**Written exercise:** Leave out the pictures and return every entry exactly as it appears.

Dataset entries
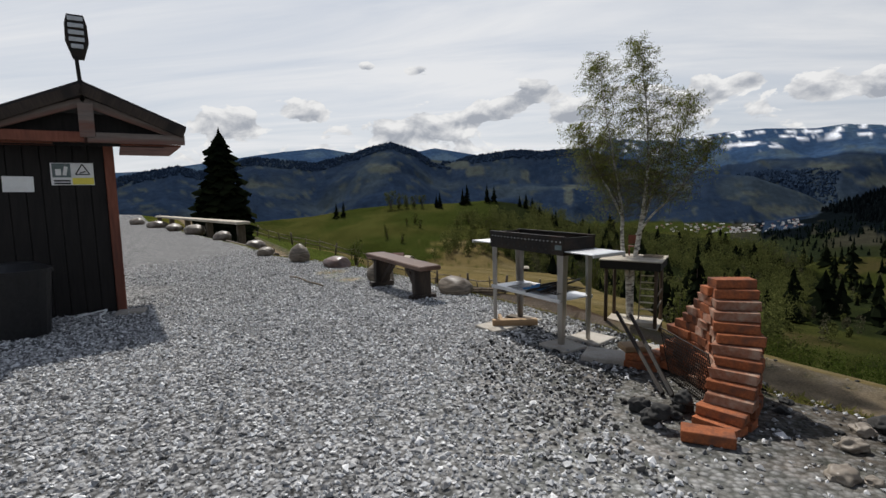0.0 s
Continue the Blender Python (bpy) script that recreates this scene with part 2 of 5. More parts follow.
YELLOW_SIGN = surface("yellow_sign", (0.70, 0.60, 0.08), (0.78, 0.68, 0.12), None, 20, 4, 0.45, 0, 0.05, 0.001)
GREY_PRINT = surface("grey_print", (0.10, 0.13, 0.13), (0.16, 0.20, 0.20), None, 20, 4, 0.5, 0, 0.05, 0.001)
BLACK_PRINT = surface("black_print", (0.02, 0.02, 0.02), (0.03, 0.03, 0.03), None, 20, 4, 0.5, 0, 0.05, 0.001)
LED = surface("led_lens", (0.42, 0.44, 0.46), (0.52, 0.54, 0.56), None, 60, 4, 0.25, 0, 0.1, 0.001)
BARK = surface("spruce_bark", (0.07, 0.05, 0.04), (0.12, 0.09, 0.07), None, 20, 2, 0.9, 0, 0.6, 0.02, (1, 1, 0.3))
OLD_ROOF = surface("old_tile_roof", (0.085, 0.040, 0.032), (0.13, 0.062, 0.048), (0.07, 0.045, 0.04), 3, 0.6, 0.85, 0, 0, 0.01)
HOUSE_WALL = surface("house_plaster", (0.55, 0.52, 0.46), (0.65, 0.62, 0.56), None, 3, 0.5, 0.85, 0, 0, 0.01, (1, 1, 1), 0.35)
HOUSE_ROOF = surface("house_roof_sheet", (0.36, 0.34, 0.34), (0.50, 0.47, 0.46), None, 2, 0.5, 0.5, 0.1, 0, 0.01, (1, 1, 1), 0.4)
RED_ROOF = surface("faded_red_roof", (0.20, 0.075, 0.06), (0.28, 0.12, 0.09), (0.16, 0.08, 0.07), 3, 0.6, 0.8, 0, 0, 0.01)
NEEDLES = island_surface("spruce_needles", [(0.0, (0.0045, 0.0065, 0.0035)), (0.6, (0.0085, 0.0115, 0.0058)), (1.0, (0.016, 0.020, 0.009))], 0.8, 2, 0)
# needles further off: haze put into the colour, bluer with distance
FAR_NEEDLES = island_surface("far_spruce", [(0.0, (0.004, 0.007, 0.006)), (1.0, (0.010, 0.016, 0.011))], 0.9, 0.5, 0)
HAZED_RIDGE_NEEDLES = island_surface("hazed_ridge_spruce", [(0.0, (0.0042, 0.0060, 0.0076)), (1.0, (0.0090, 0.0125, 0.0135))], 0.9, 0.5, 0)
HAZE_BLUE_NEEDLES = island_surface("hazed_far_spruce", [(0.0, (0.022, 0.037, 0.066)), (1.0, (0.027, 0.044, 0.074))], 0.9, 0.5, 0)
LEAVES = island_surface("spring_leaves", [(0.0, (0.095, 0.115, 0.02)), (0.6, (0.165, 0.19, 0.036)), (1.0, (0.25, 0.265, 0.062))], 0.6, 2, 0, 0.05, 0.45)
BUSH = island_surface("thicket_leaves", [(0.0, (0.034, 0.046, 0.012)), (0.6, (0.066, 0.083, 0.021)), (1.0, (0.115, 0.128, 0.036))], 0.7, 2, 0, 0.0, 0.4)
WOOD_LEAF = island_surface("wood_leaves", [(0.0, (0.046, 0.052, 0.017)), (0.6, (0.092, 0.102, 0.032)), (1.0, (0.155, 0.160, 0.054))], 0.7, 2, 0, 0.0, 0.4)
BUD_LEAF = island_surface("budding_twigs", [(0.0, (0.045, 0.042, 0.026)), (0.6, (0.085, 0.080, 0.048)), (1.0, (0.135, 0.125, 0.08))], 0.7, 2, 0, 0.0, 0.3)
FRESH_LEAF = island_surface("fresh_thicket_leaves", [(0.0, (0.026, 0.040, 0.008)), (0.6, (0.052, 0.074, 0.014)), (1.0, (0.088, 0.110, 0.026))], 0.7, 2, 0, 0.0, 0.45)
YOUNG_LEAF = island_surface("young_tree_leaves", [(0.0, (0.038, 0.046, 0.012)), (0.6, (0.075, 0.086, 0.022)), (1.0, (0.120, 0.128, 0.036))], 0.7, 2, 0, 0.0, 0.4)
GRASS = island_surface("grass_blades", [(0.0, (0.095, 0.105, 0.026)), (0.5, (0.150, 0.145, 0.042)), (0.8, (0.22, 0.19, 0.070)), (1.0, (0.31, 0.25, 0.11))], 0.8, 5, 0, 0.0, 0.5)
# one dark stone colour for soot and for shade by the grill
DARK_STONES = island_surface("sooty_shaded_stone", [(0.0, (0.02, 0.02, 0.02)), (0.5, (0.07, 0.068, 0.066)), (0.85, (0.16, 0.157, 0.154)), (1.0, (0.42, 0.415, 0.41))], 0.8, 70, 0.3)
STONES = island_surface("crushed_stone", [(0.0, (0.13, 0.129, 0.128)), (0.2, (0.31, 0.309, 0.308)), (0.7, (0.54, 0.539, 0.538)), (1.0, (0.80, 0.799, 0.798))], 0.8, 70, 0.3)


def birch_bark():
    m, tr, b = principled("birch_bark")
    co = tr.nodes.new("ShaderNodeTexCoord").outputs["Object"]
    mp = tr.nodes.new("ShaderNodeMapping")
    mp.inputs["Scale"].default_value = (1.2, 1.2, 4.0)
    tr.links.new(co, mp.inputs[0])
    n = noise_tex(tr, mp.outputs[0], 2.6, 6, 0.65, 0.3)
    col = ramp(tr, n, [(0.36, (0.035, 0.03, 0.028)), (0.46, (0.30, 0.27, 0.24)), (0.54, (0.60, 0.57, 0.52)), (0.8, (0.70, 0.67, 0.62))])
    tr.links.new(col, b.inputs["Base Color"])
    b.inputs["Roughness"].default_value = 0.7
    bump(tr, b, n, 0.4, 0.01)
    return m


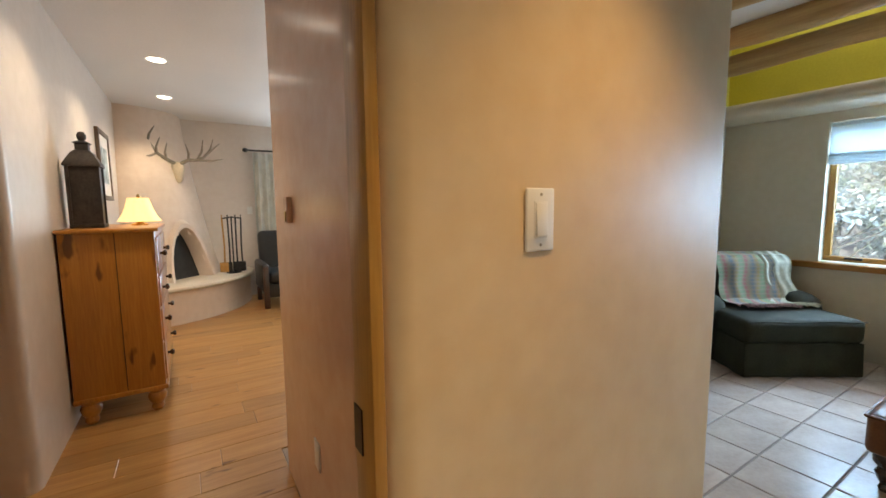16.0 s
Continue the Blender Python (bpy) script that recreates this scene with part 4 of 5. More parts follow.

**Reply to the exercise:**
0.0 s
Continue the Blender Python (bpy) script that recreates this scene with part 2 of 5. More parts follow.
YELLOW_SIGN = surface("yellow_sign", (0.70, 0.60, 0.08), (0.78, 0.68, 0.12), None, 20, 4, 0.45, 0, 0.05, 0.001)
GREY_PRINT = surface("grey_print", (0.10, 0.13, 0.13), (0.16, 0.20, 0.20), None, 20, 4, 0.5, 0, 0.05, 0.001)
BLACK_PRINT = surface("black_print", (0.02, 0.02, 0.02), (0.03, 0.03, 0.03), None, 20, 4, 0.5, 0, 0.05, 0.001)
LED = surface("led_lens", (0.42, 0.44, 0.46), (0.52, 0.54, 0.56), None, 60, 4, 0.25, 0, 0.1, 0.001)
BARK = surface("spruce_bark", (0.07, 0.05, 0.04), (0.12, 0.09, 0.07), None, 20, 2, 0.9, 0, 0.6, 0.02, (1, 1, 0.3))
OLD_ROOF = surface("old_tile_roof", (0.085, 0.040, 0.032), (0.13, 0.062, 0.048), (0.07, 0.045, 0.04), 3, 0.6, 0.85, 0, 0, 0.01)
HOUSE_WALL = surface("house_plaster", (0.55, 0.52, 0.46), (0.65, 0.62, 0.56), None, 3, 0.5, 0.85, 0, 0, 0.01, (1, 1, 1), 0.35)
HOUSE_ROOF = surface("house_roof_sheet", (0.36, 0.34, 0.34), (0.50, 0.47, 0.46), None, 2, 0.5, 0.5, 0.1, 0, 0.01, (1, 1, 1), 0.4)
RED_ROOF = surface("faded_red_roof", (0.20, 0.075, 0.06), (0.28, 0.12, 0.09), (0.16, 0.08, 0.07), 3, 0.6, 0.8, 0, 0, 0.01)
NEEDLES = island_surface("spruce_needles", [(0.0, (0.0045, 0.0065, 0.0035)), (0.6, (0.0085, 0.0115, 0.0058)), (1.0, (0.016, 0.020, 0.009))], 0.8, 2, 0)
# needles further off: haze put into the colour, bluer with distance
FAR_NEEDLES = island_surface("far_spruce", [(0.0, (0.004, 0.007, 0.006)), (1.0, (0.010, 0.016, 0.011))], 0.9, 0.5, 0)
HAZED_RIDGE_NEEDLES = island_surface("hazed_ridge_spruce", [(0.0, (0.0042, 0.0060, 0.0076)), (1.0, (0.0090, 0.0125, 0.0135))], 0.9, 0.5, 0)
HAZE_BLUE_NEEDLES = island_surface("hazed_far_spruce", [(0.0, (0.022, 0.037, 0.066)), (1.0, (0.027, 0.044, 0.074))], 0.9, 0.5, 0)
LEAVES = island_surface("spring_leaves", [(0.0, (0.095, 0.115, 0.02)), (0.6, (0.165, 0.19, 0.036)), (1.0, (0.25, 0.265, 0.062))], 0.6, 2, 0, 0.05, 0.45)
BUSH = island_surface("thicket_leaves", [(0.0, (0.034, 0.046, 0.012)), (0.6, (0.066, 0.083, 0.021)), (1.0, (0.115, 0.128, 0.036))], 0.7, 2, 0, 0.0, 0.4)
WOOD_LEAF = island_surface("wood_leaves", [(0.0, (0.046, 0.052, 0.017)), (0.6, (0.092, 0.102, 0.032)), (1.0, (0.155, 0.160, 0.054))], 0.7, 2, 0, 0.0, 0.4)
BUD_LEAF = island_surface("budding_twigs", [(0.0, (0.045, 0.042, 0.026)), (0.6, (0.085, 0.080, 0.048)), (1.0, (0.135, 0.125, 0.08))], 0.7, 2, 0, 0.0, 0.3)
FRESH_LEAF = island_surface("fresh_thicket_leaves", [(0.0, (0.026, 0.040, 0.008)), (0.6, (0.052, 0.074, 0.014)), (1.0, (0.088, 0.110, 0.026))], 0.7, 2, 0, 0.0, 0.45)
YOUNG_LEAF = island_surface("young_tree_leaves", [(0.0, (0.038, 0.046, 0.012)), (0.6, (0.075, 0.086, 0.022)), (1.0, (0.120, 0.128, 0.036))], 0.7, 2, 0, 0.0, 0.4)
GRASS = island_surface("grass_blades", [(0.0, (0.095, 0.105, 0.026)), (0.5, (0.150, 0.145, 0.042)), (0.8, (0.22, 0.19, 0.070)), (1.0, (0.31, 0.25, 0.11))], 0.8, 5, 0, 0.0, 0.5)
# one dark stone colour for soot and for shade by the grill
DARK_STONES = island_surface("sooty_shaded_stone", [(0.0, (0.02, 0.02, 0.02)), (0.5, (0.07, 0.068, 0.066)), (0.85, (0.16, 0.157, 0.154)), (1.0, (0.42, 0.415, 0.41))], 0.8, 70, 0.3)
STONES = island_surface("crushed_stone", [(0.0, (0.13, 0.129, 0.128)), (0.2, (0.31, 0.309, 0.308)), (0.7, (0.54, 0.539, 0.538)), (1.0, (0.80, 0.799, 0.798))], 0.8, 70, 0.3)


def birch_bark():
    m, tr, b = principled("birch_bark")
    co = tr.nodes.new("ShaderNodeTexCoord").outputs["Object"]
    mp = tr.nodes.new("ShaderNodeMapping")
    mp.inputs["Scale"].default_value = (1.2, 1.2, 4.0)
    tr.links.new(co, mp.inputs[0])
    n = noise_tex(tr, mp.outputs[0], 2.6, 6, 0.65, 0.3)
    col = ramp(tr, n, [(0.36, (0.035, 0.03, 0.028)), (0.46, (0.30, 0.27, 0.24)), (0.54, (0.60, 0.57, 0.52)), (0.8, (0.70, 0.67, 0.62))])
    tr.links.new(col, b.inputs["Base Color"])
    b.inputs["Roughness"].default_value = 0.7
    bump(tr, b, n, 0.4, 0.01)
    return m


16.0 s
Continue the Blender Python (bpy) script that recreates this scene with part 4 of 5. More parts follow.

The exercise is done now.